Former Hillsborough County Commissioner and transit advocate Ed Turanchik is seriously considering entering running for Tampa mayor in 2019.
“There’s been overwhelming broad-based encouragement from people that I should do it and that I needed to do it,” Turanchik told Florida Politics Tuesday afternoon.
The Tampa Bay Times initially reported his of his renewed interest.
The Tampa Democrat said that there’d been a “persistent drumbeat” for months now from people from all across the political spectrum encouraging him to enter the 2019 mayoral sweepstakes, which doesn’t figure to get seriously underway for another year. The election takes place in March of 2019.
The 62-year-old hasn’t served in government in nearly twenty years, having last served on the County Commission in 1998. He currently works at Ackerman LLP, a law firm where he works in government relations, zoning and urban development.
After he finished two terms as county commissioner, Turanchik took up perhaps his most quixotic campaign ever — a bid to have Tampa considered as a site for the 2012 Olympics (which ultimately was awarded to London).
After that bid failed, Turanchik took up the Civitas project in 2004, a mixed-use residential and commercial development which was supposed to transform downtown’s public housing projects. He then became involved in local real estate with the InTown Homes project in West Tampa.
And of course, he’s always been an advocate of different transit solutions over the years, most recently with the Cross-Bay Ferry, where he teamed with St. Petersburg Mayor Rick Kriseman for a public-private project that was considered a success earlier this year, but won’t come back this fall.
The Cross-Bay Ferry project came to fruition much sooner than another ferry project that Turanchik began working with Seattle based HMS Ferries back in the spring of 2013. The project evolved after studies showed that thousands of commuters who live in South Hillsborough County and drive to MacDill Air Force Base on a daily basis would take a ferry service if it were an option.
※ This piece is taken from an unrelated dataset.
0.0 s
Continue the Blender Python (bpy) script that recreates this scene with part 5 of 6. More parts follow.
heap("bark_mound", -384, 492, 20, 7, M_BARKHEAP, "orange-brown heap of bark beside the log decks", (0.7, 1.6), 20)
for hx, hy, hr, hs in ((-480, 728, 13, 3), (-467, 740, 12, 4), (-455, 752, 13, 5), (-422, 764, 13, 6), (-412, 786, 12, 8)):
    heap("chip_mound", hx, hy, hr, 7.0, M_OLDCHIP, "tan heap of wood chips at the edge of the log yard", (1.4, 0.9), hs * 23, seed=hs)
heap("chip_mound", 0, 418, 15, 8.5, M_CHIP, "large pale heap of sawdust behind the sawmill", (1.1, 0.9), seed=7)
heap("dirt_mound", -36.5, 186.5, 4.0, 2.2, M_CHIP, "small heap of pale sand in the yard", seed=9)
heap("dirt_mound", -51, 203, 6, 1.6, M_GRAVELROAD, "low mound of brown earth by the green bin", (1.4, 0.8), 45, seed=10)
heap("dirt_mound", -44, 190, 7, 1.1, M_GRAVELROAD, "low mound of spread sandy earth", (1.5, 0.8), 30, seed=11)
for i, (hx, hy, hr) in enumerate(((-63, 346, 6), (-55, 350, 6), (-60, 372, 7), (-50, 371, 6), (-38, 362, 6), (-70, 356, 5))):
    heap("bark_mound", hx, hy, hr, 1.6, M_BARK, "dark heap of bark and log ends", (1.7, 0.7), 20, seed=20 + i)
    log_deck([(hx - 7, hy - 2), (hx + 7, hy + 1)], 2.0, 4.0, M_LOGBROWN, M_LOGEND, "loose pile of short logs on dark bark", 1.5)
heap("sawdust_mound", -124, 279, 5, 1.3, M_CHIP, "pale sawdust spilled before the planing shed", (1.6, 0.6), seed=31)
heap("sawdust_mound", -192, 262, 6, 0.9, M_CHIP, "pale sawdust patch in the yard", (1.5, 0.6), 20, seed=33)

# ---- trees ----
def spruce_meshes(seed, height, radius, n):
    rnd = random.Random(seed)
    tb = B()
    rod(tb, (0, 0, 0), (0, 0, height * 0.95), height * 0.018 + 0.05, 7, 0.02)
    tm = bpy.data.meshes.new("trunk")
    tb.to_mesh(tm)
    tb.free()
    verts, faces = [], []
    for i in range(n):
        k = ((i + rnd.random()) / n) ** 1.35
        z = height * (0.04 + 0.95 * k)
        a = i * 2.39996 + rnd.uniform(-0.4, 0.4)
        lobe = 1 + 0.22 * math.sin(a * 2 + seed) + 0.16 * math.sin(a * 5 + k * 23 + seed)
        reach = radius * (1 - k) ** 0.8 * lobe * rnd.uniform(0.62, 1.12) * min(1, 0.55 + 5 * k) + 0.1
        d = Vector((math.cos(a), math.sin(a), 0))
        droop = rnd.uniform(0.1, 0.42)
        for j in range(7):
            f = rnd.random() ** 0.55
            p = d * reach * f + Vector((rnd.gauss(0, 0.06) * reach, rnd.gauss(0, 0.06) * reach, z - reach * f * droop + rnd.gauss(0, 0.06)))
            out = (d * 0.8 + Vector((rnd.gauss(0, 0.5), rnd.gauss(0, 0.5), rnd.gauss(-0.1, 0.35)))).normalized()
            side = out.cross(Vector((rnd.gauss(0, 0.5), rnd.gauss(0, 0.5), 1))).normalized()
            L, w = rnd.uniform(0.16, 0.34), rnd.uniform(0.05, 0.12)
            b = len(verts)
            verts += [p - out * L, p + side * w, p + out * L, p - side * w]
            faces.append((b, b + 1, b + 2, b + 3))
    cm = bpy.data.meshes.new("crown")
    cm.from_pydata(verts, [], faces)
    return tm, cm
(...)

There is currently a design and engineering study on the project is now underway.
He ran a campaign for Tampa mayor in 2011 that seemed to catch fire late, finishing fourth in a five-person field that was ultimately won by Bob Buckhorn. Though he didn’t win enough votes to get into the runoff, he did garner a group of passionate supporters and was endorsed by the alt-weekly Creative Loafing in the primary that year (when this correspondent served as political editor).
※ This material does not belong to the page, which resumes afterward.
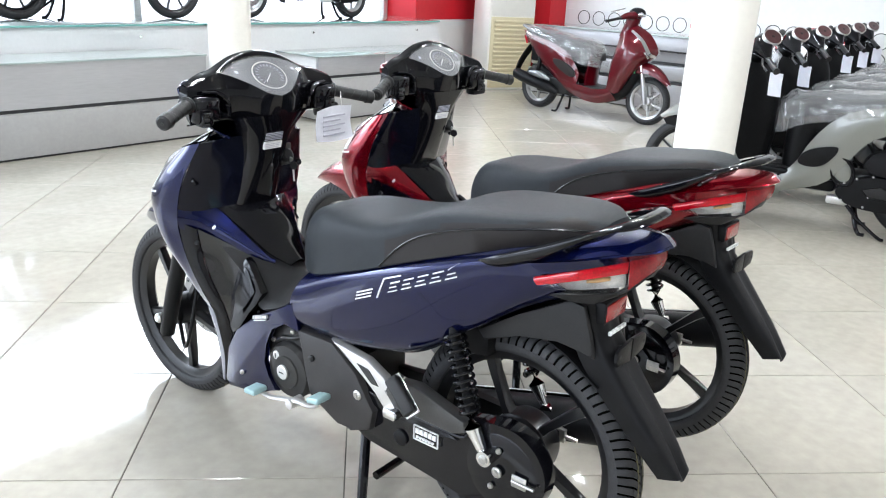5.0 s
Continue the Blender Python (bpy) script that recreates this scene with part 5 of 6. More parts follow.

“A big-picture thinker who served in elected office and exercised leadership across county boundaries, he also has firsthand experience with the block-by-block realities of doing business in Tampa. He’s a progressive and a pragmatist,” wrote CL editor David Warner at the time.
Turanchik said he hasn’t considered running again at all, but has “gravitated” toward the idea of how Tampa can pivot toward the 21st century. He says it would be the culmination of nearly 30 years of civic engagement, and said it would be “intellectually stimulating.”
He learned a lot from that unsuccessful campaign and said that (presumably) some of those lessons learned would be to raise more campaign cash and run a more protracted campaign.
“I was outspent 10-1 and really only ran a 60-day campaign,” he said. “And I got 20 percent of the vote,”
Officially, he received 19.4 percent of the race, six percentage points behind Rose Ferlita and four points behind Buckhorn. He said that while many of his enthusiastic team of volunteers from that campaign are urging him on again for 2018, he’s also hearing from Tea Party members, Republicans, Democrats and business leaders.
Among those expected to run in the election are former Police Chief Jane Castor and current council members Mike Suarez and Harry Cohen.
And then there is David Straz, the 74-year-old philanthropist who dipped his toes into a possible candidacy on Sunday when his exploratory committee hosted a spaghetti lunch in West Tampa, which drew a crowd of approximately 250 people.
Like Turanchik, Straz said he’s only considering a candidacy because of grassroots supporters urging him to enter the contest. Both men say they’ll probably decide whether to go all in during the first quarter of 2018.
“I don’t know if I’m going to do it, but I’m looking at it seriously, and it’s got nothing to do with anyone in the field,” Turanchik said, adding that it’s the opportunity to do “great work that is meaningful and can move the city forward” that is attractive to him.